По делам Общества я вызывал к себе Бориса. Что за несчастный! Я просто не могу в себя притти от его вида. Они теперь перешли в одну комнату, и на что же они живут? Татьяна неожиданно села. Была у кого-то по делам клуба, там произвели обыски и всех задержали. Вот уже третий день не выпускают. Выпустят, должно быть, на днях. Но все же не очень приятно. Надя эти дни не показывалась. Впрочем, забегала с Чмичем на минутку. Видишь и я тебе обо всем рассказываю, чтобы тебя развлечь.

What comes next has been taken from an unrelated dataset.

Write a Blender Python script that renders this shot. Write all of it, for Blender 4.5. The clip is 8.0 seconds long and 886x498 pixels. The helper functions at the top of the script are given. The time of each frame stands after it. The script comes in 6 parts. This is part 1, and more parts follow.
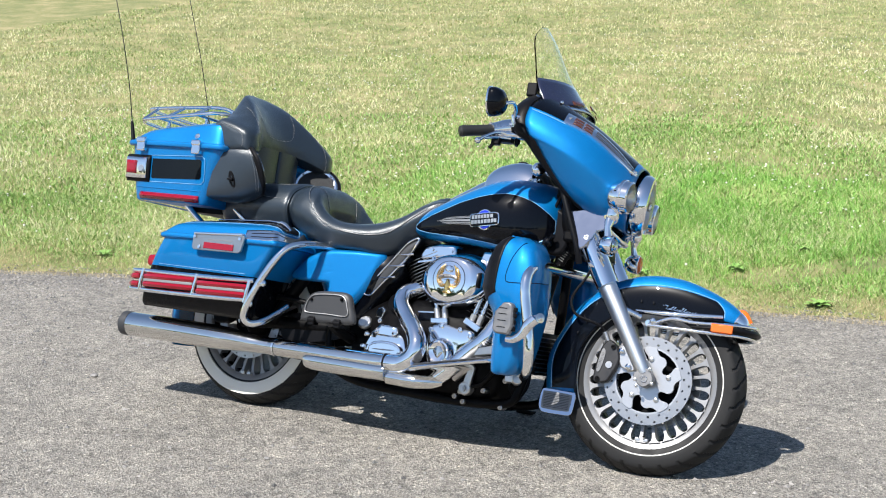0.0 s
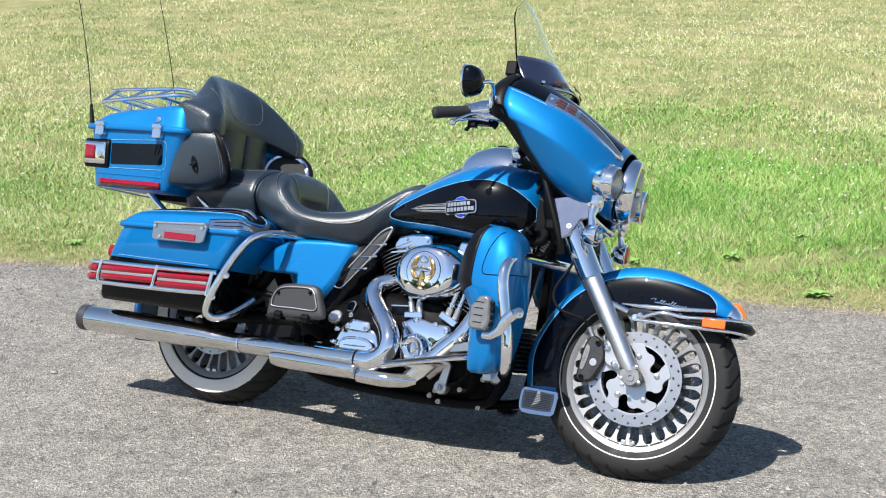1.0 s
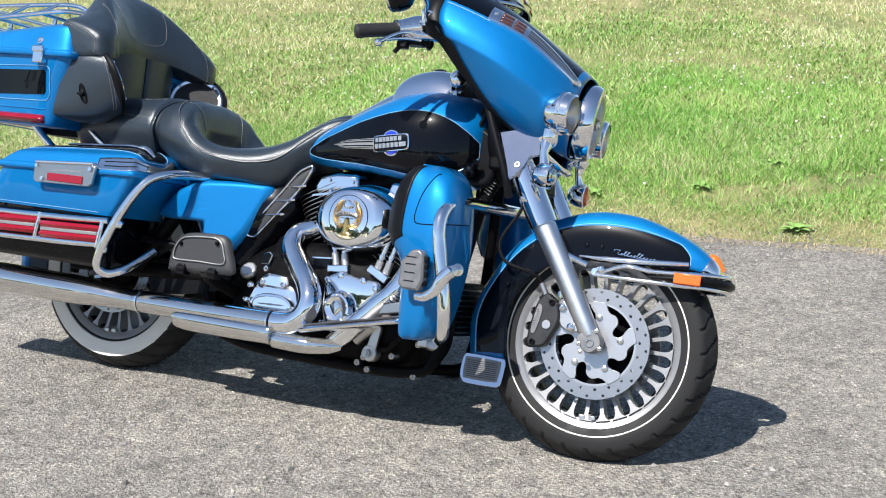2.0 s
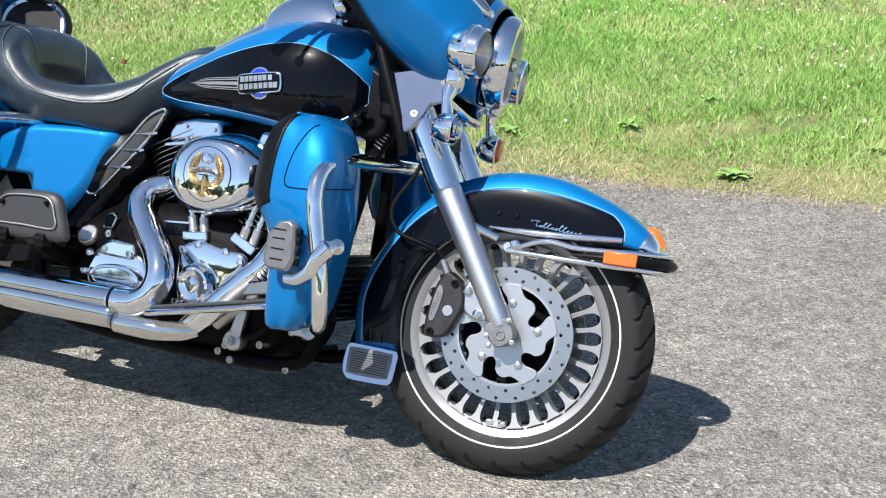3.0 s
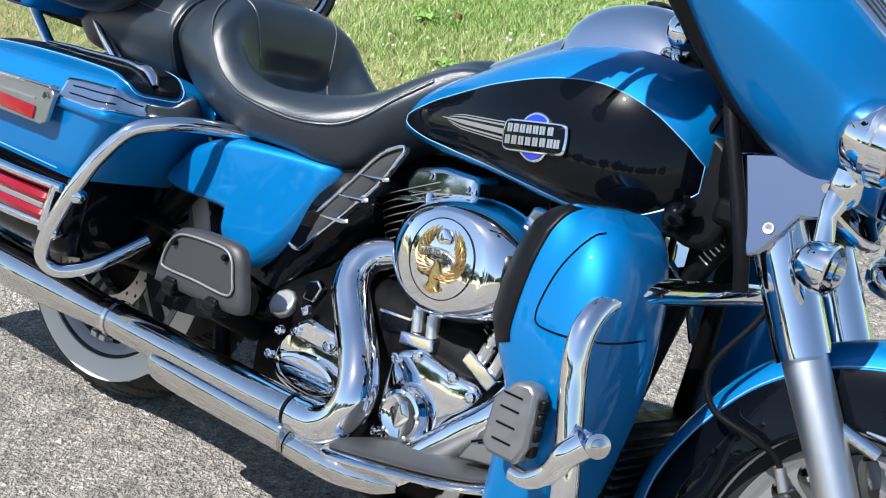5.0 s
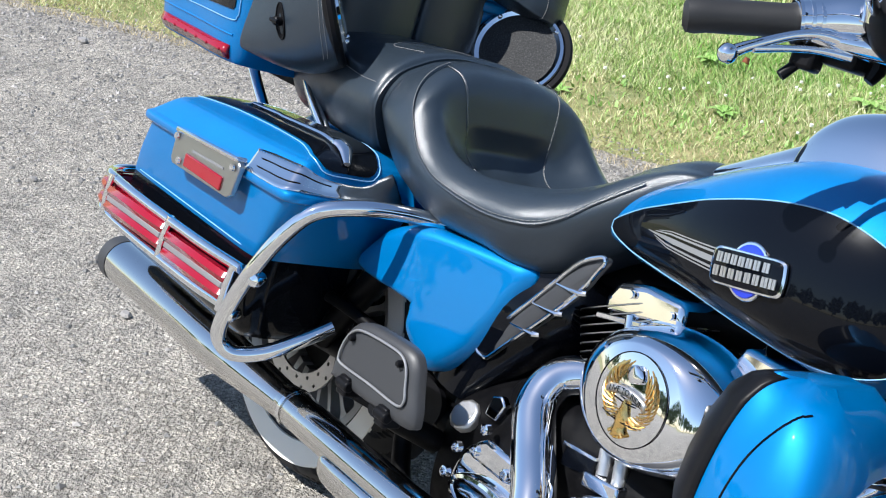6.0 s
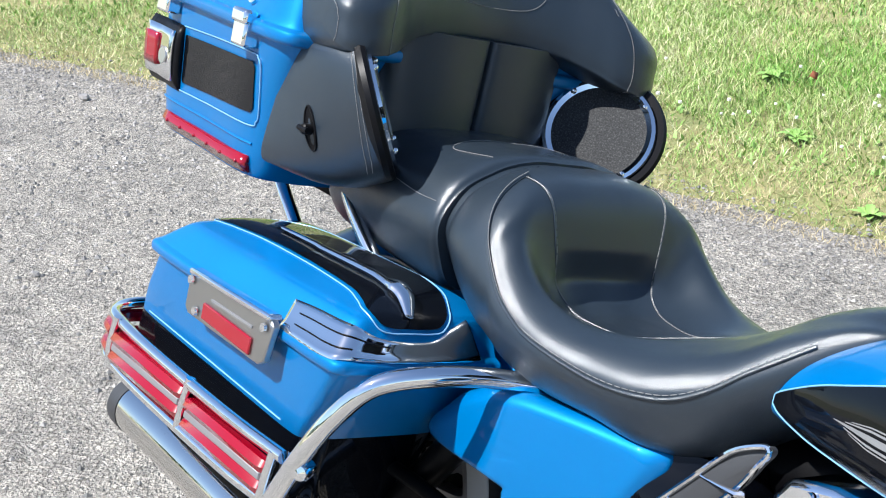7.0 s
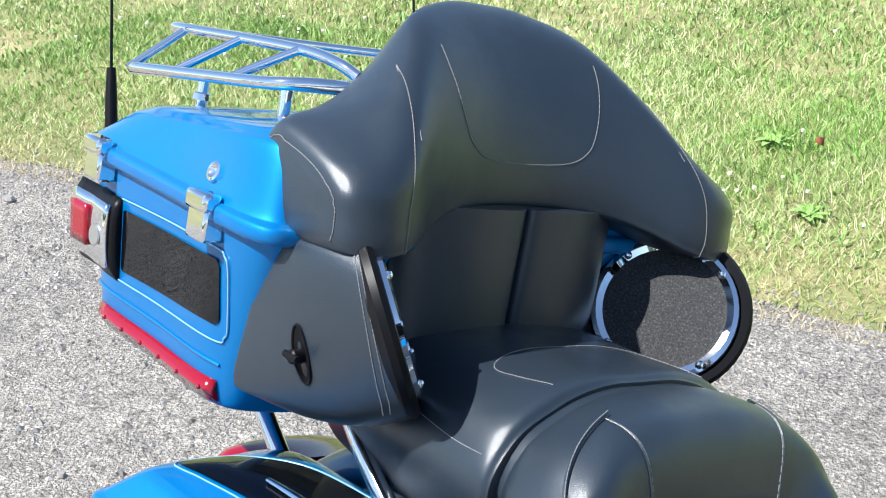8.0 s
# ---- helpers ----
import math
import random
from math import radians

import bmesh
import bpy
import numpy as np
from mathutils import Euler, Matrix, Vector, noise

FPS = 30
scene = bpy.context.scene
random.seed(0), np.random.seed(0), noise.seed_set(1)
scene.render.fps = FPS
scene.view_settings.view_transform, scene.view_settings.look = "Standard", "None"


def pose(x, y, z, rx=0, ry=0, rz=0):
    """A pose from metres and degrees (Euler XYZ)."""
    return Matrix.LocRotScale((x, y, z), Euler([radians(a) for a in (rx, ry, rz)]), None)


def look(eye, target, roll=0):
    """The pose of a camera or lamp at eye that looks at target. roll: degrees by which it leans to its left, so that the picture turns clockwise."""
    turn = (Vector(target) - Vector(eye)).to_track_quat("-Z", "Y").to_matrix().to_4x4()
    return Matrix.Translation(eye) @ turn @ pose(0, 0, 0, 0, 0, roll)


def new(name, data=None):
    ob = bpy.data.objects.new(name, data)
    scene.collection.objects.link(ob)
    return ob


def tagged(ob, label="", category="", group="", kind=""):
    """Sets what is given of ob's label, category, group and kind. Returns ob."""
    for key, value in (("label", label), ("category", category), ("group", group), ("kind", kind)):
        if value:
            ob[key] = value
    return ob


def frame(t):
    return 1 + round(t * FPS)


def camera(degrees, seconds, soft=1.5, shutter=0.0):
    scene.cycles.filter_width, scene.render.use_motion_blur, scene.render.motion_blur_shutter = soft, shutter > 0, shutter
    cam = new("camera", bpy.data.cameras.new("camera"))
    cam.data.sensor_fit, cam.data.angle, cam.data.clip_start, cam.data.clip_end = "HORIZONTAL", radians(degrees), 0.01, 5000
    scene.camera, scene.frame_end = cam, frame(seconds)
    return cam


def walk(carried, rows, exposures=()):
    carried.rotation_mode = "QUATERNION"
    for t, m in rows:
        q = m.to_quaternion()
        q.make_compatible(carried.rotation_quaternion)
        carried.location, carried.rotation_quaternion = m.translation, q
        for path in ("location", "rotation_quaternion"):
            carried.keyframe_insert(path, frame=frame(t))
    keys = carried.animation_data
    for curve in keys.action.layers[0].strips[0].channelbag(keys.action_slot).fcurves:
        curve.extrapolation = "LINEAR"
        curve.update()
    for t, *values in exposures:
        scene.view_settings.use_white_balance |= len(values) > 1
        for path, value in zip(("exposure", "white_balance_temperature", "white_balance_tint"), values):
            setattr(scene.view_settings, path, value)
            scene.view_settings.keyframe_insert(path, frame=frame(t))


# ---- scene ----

# ---- camera and path ----
cam = camera(35.9, 8.0, soft=1.1)

PATH = [
    (0, (2.446, -4.199, 1.611), (1.475, -2.491, 1.241), -0.0),
    (0.5, (2.464, -4.109, 1.591), (1.486, -2.406, 1.212), 0.1),
    (1, (2.37, -3.9, 1.564), (1.402, -2.193, 1.175), -0.1),
    (1.5, (2.235, -3.628, 1.555), (1.292, -1.915, 1.134), -0.4),
    (2, (2.133, -3.272, 1.51), (1.224, -1.565, 1.001), -0.3),
    (2.2, (2.088, -3.14, 1.497), (1.203, -1.432, 0.948), 0.2),
    (3.3, (1.793, -2.413, 1.433), (1.039, -0.673, 0.799), 1.8),
    (3.5, (1.737, -2.281, 1.43), (0.979, -0.544, 0.789), 2.6),
    (4, (1.543, -1.98, 1.413), (0.691, -0.295, 0.754), 3.7),
    (4.5, (1.412, -1.759, 1.402), (0.404, -0.177, 0.707), 3.6),
    (4.7, (1.391, -1.674, 1.395), (0.312, -0.15, 0.679), 3.9),
    (5.8, (1.321, -1.228, 1.453), (-0.152, -0.111, 0.689), 4.2),
    (6, (1.248, -1.192, 1.458), (-0.25, -0.106, 0.698), 3.5),
    (6.5, (1.005, -1.09, 1.479), (-0.514, -0.036, 0.715), 0.9),
    (7, (0.765, -0.955, 1.483), (-0.748, 0.101, 0.711), -0.6),
    (7.5, (0.53, -0.819, 1.512), (-0.973, 0.26, 0.752), -1.2),
    (8, (0.258, -0.712, 1.517), (-1.217, 0.42, 0.779), -2.6),
]
walk(cam, [(t, look(eye, target, roll)) for t, eye, target, roll in PATH], [(0.0, 0.70, 6480, 10), (4.7, 0.76, 6330, 10), (5.8, 0.82, 6230, 10), (8.0, 1.10, 6180, 10)])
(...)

Знаю, что тебе интересно. А как тебе рассказать, какие мысли бродят у меня? Что делается у меня в душе? Об этом никак не расскажешь. Я тебя нежно-нежно целую — прошу быть бодренькой. Твоя Катерина — такая прекрасная девочка, что ты скоро забудешь свою тоску. Хоть бы скорей пришло лето. Эти дивные дни и это божественное изобильное солнце? Я так за тобой и за девочкой нашей мечтаю ухаживать. Так хочу в доме, в заботе. в нежности постоянной изливать свою любовь! Я тебя вознагражу за эти месяцы разлуки, только бы Господь дал быть свободным летом! Я очень доволен, что няня меня помнит. Если она будет к нам привязана — она не захочет уходить. До сих пор не мог сходить в Университет и назначить дней для экзамена. Сделаю это в перавый свой выход. А устроился я хорошо. Хозяева очень милые, исключительно добродушные. Неподдельная московская ласковость. Питаюсь ничего. Почти каждый день пеку великолепную картофель. Это даже повкусней, чем вареная. Два раза в неделю хозяева обещали мне делать рыбу. Остальное — молоко, яйца, сушеные фрукты.